[start Data provided]
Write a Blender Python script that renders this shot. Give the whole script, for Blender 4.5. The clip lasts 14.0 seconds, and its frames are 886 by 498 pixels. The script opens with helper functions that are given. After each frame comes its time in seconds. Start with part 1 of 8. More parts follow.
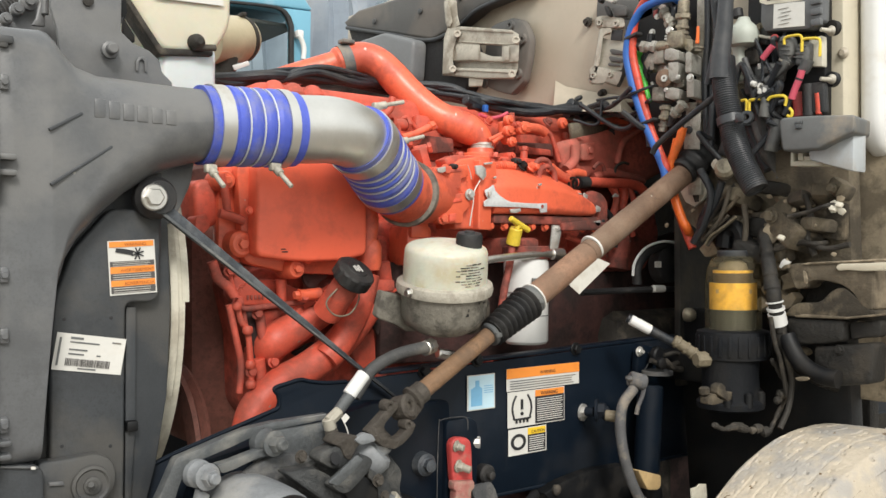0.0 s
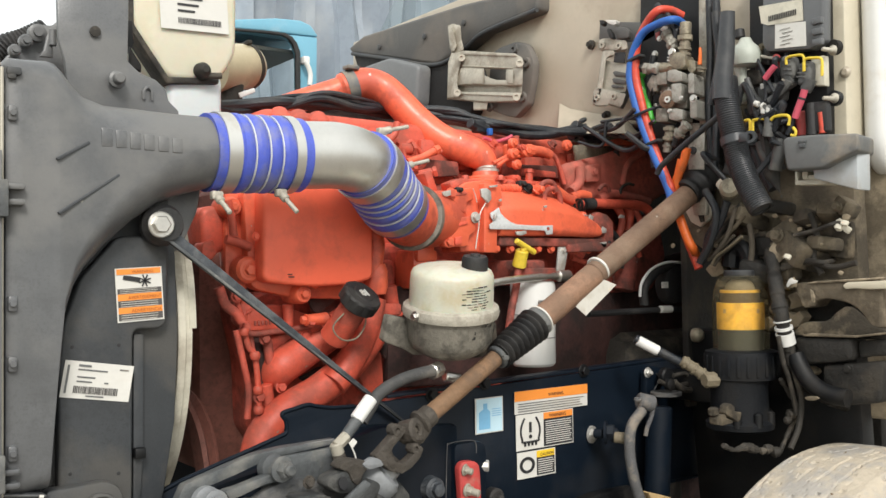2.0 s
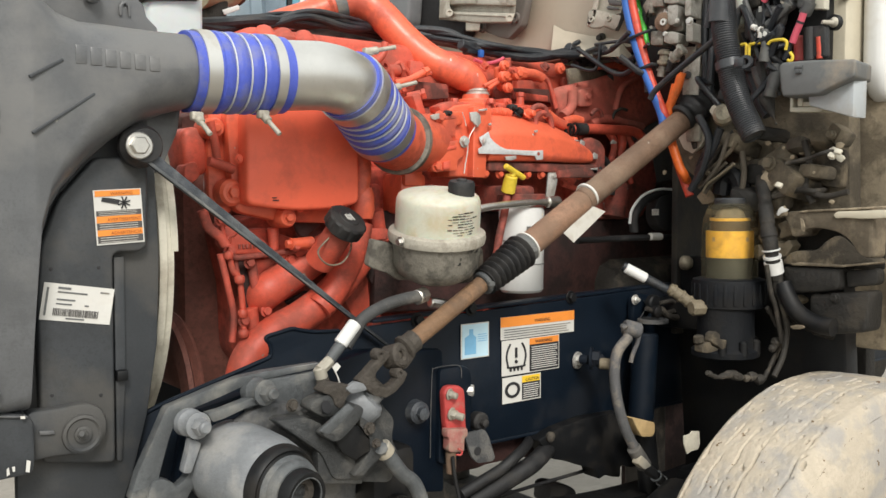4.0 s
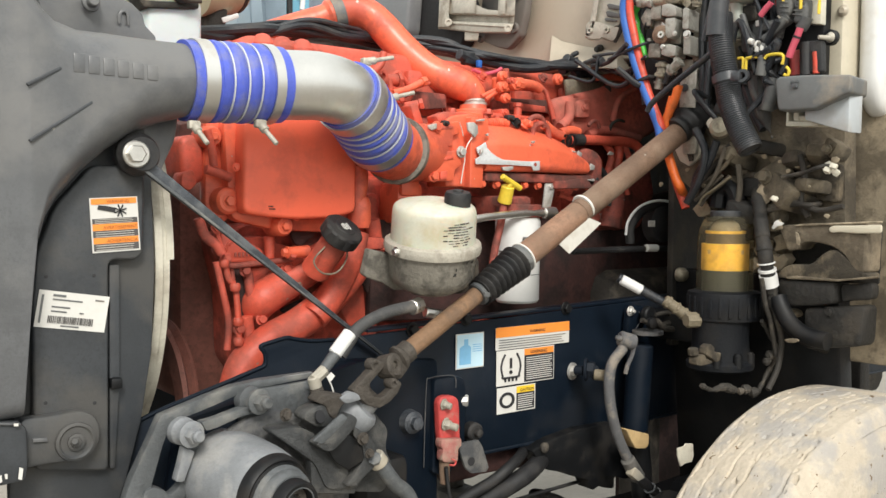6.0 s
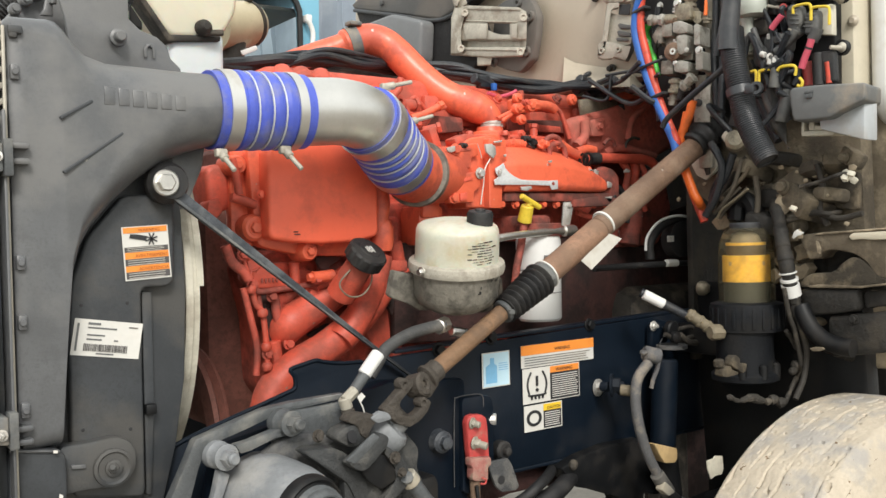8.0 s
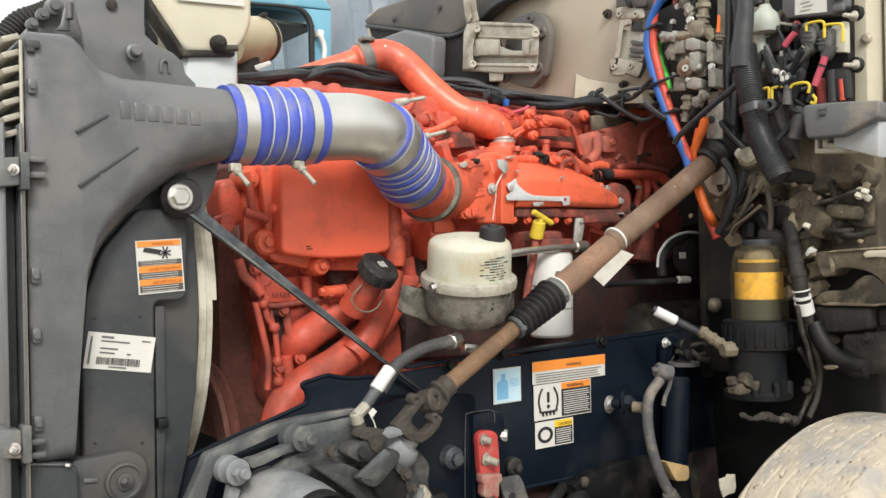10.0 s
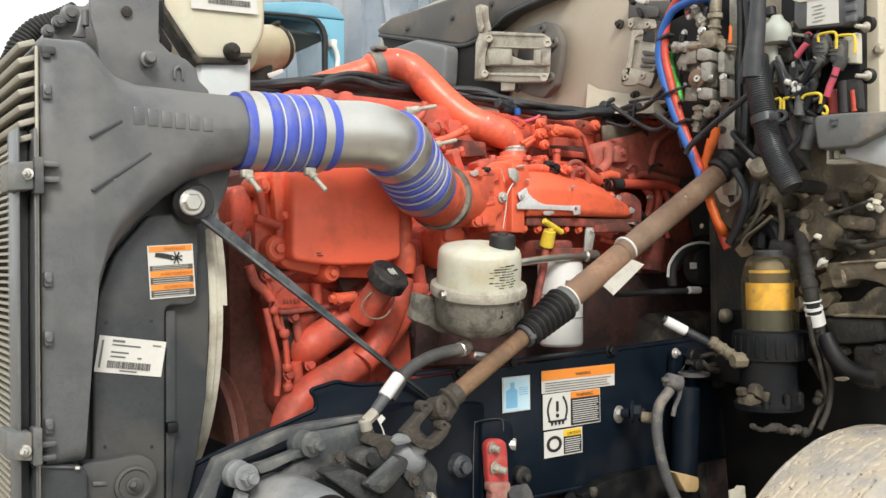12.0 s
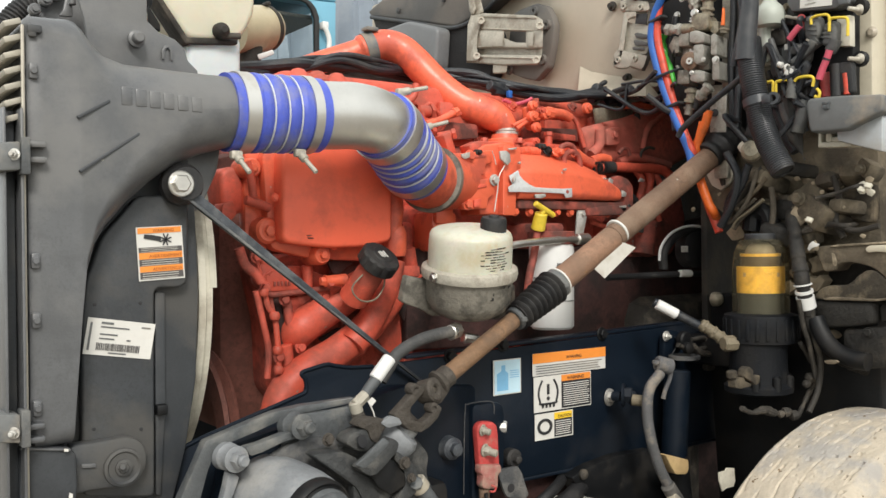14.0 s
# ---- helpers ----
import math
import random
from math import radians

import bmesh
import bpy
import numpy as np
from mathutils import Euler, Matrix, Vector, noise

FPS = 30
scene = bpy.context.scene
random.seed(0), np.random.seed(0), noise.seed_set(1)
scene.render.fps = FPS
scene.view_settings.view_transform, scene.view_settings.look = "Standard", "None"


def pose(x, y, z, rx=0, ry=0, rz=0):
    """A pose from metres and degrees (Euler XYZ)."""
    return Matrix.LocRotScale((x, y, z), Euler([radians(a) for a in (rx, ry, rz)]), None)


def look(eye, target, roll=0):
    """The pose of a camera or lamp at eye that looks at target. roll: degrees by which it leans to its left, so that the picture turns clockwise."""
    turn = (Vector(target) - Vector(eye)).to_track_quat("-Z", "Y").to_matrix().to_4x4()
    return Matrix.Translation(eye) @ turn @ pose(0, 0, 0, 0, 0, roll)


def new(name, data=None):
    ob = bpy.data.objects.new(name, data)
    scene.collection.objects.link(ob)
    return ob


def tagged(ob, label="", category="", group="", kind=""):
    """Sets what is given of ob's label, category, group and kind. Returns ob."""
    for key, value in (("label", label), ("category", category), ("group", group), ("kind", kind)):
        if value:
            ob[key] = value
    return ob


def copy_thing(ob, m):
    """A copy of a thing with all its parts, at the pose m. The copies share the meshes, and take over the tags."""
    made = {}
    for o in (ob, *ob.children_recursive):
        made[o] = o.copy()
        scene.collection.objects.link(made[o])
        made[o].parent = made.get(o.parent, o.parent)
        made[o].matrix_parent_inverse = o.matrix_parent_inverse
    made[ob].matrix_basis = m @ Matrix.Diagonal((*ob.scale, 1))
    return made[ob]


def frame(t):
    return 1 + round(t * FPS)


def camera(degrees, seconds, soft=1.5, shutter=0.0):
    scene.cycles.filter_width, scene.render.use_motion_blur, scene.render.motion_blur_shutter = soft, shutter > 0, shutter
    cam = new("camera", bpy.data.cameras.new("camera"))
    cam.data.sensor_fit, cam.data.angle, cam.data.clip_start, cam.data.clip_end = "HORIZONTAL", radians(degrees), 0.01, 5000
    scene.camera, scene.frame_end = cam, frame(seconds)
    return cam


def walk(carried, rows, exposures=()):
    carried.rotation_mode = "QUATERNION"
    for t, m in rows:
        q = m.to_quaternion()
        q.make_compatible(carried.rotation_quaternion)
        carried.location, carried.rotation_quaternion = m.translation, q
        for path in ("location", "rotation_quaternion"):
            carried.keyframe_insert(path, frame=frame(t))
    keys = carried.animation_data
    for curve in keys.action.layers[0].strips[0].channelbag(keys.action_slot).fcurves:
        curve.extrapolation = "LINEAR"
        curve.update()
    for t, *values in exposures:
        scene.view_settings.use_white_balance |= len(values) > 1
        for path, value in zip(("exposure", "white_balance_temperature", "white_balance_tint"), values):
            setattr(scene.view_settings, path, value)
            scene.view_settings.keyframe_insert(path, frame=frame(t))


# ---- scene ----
# ---- camera ----
cam = camera(51.8, 14.0, soft=1.5)
PATH = [
    (0, (0.017, -0.033, 1.359), (1.234, 1.554, 1.369), -0.1),
    (0.5, (0.019, -0.033, 1.36), (1.232, 1.557, 1.377), -0.3),
    (1, (0.018, -0.03, 1.357), (1.228, 1.562, 1.385), -0.4),
    (1.5, (0.017, -0.036, 1.358), (1.219, 1.562, 1.403), -0.6),
    (2, (0.018, -0.04, 1.36), (1.22, 1.557, 1.42), -0.8),
    (2.5, (0.024, -0.04, 1.359), (1.222, 1.56, 1.388), -0.9),
    (3, (0.023, -0.044, 1.357), (1.214, 1.562, 1.348), -1.0),
    (3.5, (0.036, -0.036, 1.353), (1.229, 1.567, 1.269), -0.8),
    (3.7, (0.044, -0.034, 1.356), (1.243, 1.563, 1.259), -0.6),
    (5.8, (0.047, -0.035, 1.372), (1.264, 1.548, 1.254), 0.8),
    (6, (0.047, -0.039, 1.37), (1.258, 1.55, 1.277), 0.4),
    (6.5, (0.033, -0.046, 1.36), (1.221, 1.561, 1.273), -0.5),
    (7, (0.02, -0.037, 1.355), (1.223, 1.56, 1.294), -1.1),
    (7.5, (0.018, -0.044, 1.354), (1.208, 1.562, 1.317), -1.5),
    (8, (0.018, -0.043, 1.352), (1.208, 1.564, 1.324), -1.5),
    (10.3, (0.013, -0.039, 1.354), (1.179, 1.585, 1.374), -1.0),
    (10.5, (0.013, -0.044, 1.353), (1.174, 1.584, 1.382), -0.9),
    (11, (0.012, -0.043, 1.35), (1.17, 1.587, 1.379), -0.9),
    (11.5, (0.013, -0.044, 1.35), (1.167, 1.589, 1.38), -0.7),
    (12, (0.013, -0.044, 1.349), (1.168, 1.589, 1.376), -0.7),
    (12.5, (0.013, -0.044, 1.35), (1.168, 1.589, 1.375), -0.7),
    (13, (0.013, -0.044, 1.35), (1.171, 1.587, 1.37), -0.7),
    (13.5, (0.016, -0.042, 1.35), (1.18, 1.585, 1.355), -0.6),
    (14, (0.018, -0.04, 1.346), (1.187, 1.583, 1.338), -0.6),
]
EXPOSURE = 0.5
GLIDE = [(0, -0.02), (2.0, 0.0), (3.5, -0.09), (5.9, 0.13), (8.0, 0.03), (10.5, 0.0), (12.5, 0.0), (14, -0.06)]
walk(cam, [(t, look(eye, target, roll)) for t, eye, target, roll in PATH], [(t, EXPOSURE + e) for t, e in GLIDE])

# ---- daylight: bright hazy sky, soft sun high behind the camera ----
world = bpy.data.worlds.new("sky")
scene.world = world
world.use_nodes = True
wt = world.node_tree
sky = wt.nodes.new("ShaderNodeTexSky")
sky.sky_type, sky.sun_disc = "NISHITA", False
sky.sun_elevation, sky.sun_rotation = radians(43), radians(206)
sky.air_density, sky.dust_density = 1.0, 4.0
haze = wt.nodes.new("ShaderNodeMix")
haze.data_type = "RGBA"
haze.inputs[0].default_value = 0.8
haze.inputs[7].default_value = (8.7, 8.9, 8.5, 1)
wt.links.new(sky.outputs[0], haze.inputs[6])
wt.links.new(haze.outputs[2], wt.nodes["Background"].inputs[0])
wt.nodes["Background"].inputs[1].default_value = 0.12
sun = new("sun", bpy.data.lights.new("sun", "SUN"))
sun.data.energy, sun.data.angle, sun.data.color = 2.0, radians(16), (1.0, 0.97, 0.91)
sun.matrix_world = look((-3.0, -5.6, 7.2), (0.5, 1.5, 1.0))


# ---- materials ----
def surf(name, base, rough=0.5, metal=0.0, vary=0.2, scale=8.0, bump=0.15, grain=90.0, dirt=None, amount=0.4, dscale=5.0, extra=None, chips=None):
    """A worn surface: two scales of tone, fine relief, and a stain or dust layer of irregular shape."""
    m = bpy.data.materials.new(name)
    m.use_nodes = True
    nt, n = m.node_tree, m.node_tree.nodes
    b = n["Principled BSDF"]
    tc = n.new("ShaderNodeTexCoord")

    def tex(s, detail=6.0):
        x = n.new("ShaderNodeTexNoise")
        x.inputs["Scale"].default_value, x.inputs["Detail"].default_value = s, detail
        x.inputs["Roughness"].default_value = 0.62
        nt.links.new(tc.outputs["Object"], x.inputs["Vector"])
        return x.outputs["Fac"]

    def ramp(fac, lo, hi):
        x = n.new("ShaderNodeMapRange")
        x.inputs["From Min"].default_value, x.inputs["From Max"].default_value = lo, hi
        nt.links.new(fac, x.inputs["Value"])
        return x.outputs["Result"]

    def mix(fac, a, c):
        x = n.new("ShaderNodeMix")
        x.data_type = "RGBA"
        for sock, v in ((x.inputs[0], fac), (x.inputs[6], a), (x.inputs[7], c)):
            if isinstance(v, (tuple, float)):
                sock.default_value = (*v, 1) if isinstance(v, tuple) else v
            else:
                nt.links.new(v, sock)
        return x.outputs[2]

    big, fine = tex(scale), tex(grain, 4.0)
    dark = tuple(c * (1 - vary) for c in base)
    lite = tuple(min(1, c * (1 + vary)) for c in base)
    col = mix(ramp(big, 0.3, 0.7), dark, lite)
    col = mix(ramp(tex(scale * 5.0, 8.0), 0.50, 0.66), col, tuple(c * (1 - vary * 0.75) for c in base))
    col = mix(ramp(fine, 0.50, 0.72), col, tuple(c * (1 - vary * 0.8) for c in base))
    r = rough
    if dirt:
        mask = n.new("ShaderNodeMath")
        mask.operation = "MULTIPLY"
        nt.links.new(ramp(tex(dscale, 9.0), 0.57 - 0.22 * amount, 0.68 - 0.18 * amount), mask.inputs[0])
        mask.inputs[1].default_value = min(1.0, 0.35 + 0.7 * amount)
        col = mix(mask.outputs[0], col, dirt)
        rr = n.new("ShaderNodeMapRange")
        rr.inputs["To Min"].default_value, rr.inputs["To Max"].default_value = rough, min(1, rough + 0.35)
        nt.links.new(mask.outputs[0], rr.inputs["Value"])
        nt.links.new(rr.outputs["Result"], b.inputs["Roughness"])
        if metal:
            mm = n.new("ShaderNodeMapRange")
            mm.inputs["To Min"].default_value, mm.inputs["To Max"].default_value = metal, 0.1
            nt.links.new(mask.outputs[0], mm.inputs["Value"])
            nt.links.new(mm.outputs["Result"], b.inputs["Metallic"])
    else:
        b.inputs["Roughness"].default_value = r
    if not dirt or not metal:
        b.inputs["Metallic"].default_value = metal
    if chips:
        col = mix(ramp(tex(chips[1], 3.0), chips[2], chips[2] + 0.02), col, chips[0])
    nt.links.new(col, b.inputs["Base Color"])
    if bump:
        bp = n.new("ShaderNodeBump")
        bp.inputs["Strength"].default_value, bp.inputs["Distance"].default_value = bump, 0.004
        nt.links.new(fine, bp.inputs["Height"])
        nt.links.new(bp.outputs["Normal"], b.inputs["Normal"])
    for key, v in (extra or {}).items():
        b.inputs[key].default_value = v
    return m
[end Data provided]
◆ Work to do ◆
Retype only what lies between the line bearing "made[o].parent = made.get(o.parent, o.parent)" and the line bearing "scene.view_settings.keyframe_insert(path, frame=frame(t))", keeping both of those lines.

◆ Response to the exercise ◆
        made[o].parent = made.get(o.parent, o.parent)
        made[o].matrix_parent_inverse = o.matrix_parent_inverse
    made[ob].matrix_basis = m @ Matrix.Diagonal((*ob.scale, 1))
    return made[ob]


def frame(t):
    return 1 + round(t * FPS)


def camera(degrees, seconds, soft=1.5, shutter=0.0):
    scene.cycles.filter_width, scene.render.use_motion_blur, scene.render.motion_blur_shutter = soft, shutter > 0, shutter
    cam = new("camera", bpy.data.cameras.new("camera"))
    cam.data.sensor_fit, cam.data.angle, cam.data.clip_start, cam.data.clip_end = "HORIZONTAL", radians(degrees), 0.01, 5000
    scene.camera, scene.frame_end = cam, frame(seconds)
    return cam


def walk(carried, rows, exposures=()):
    carried.rotation_mode = "QUATERNION"
    for t, m in rows:
        q = m.to_quaternion()
        q.make_compatible(carried.rotation_quaternion)
        carried.location, carried.rotation_quaternion = m.translation, q
        for path in ("location", "rotation_quaternion"):
            carried.keyframe_insert(path, frame=frame(t))
    keys = carried.animation_data
    for curve in keys.action.layers[0].strips[0].channelbag(keys.action_slot).fcurves:
        curve.extrapolation = "LINEAR"
        curve.update()
    for t, *values in exposures:
        scene.view_settings.use_white_balance |= len(values) > 1
        for path, value in zip(("exposure", "white_balance_temperature", "white_balance_tint"), values):
            setattr(scene.view_settings, path, value)
            scene.view_settings.keyframe_insert(path, frame=frame(t))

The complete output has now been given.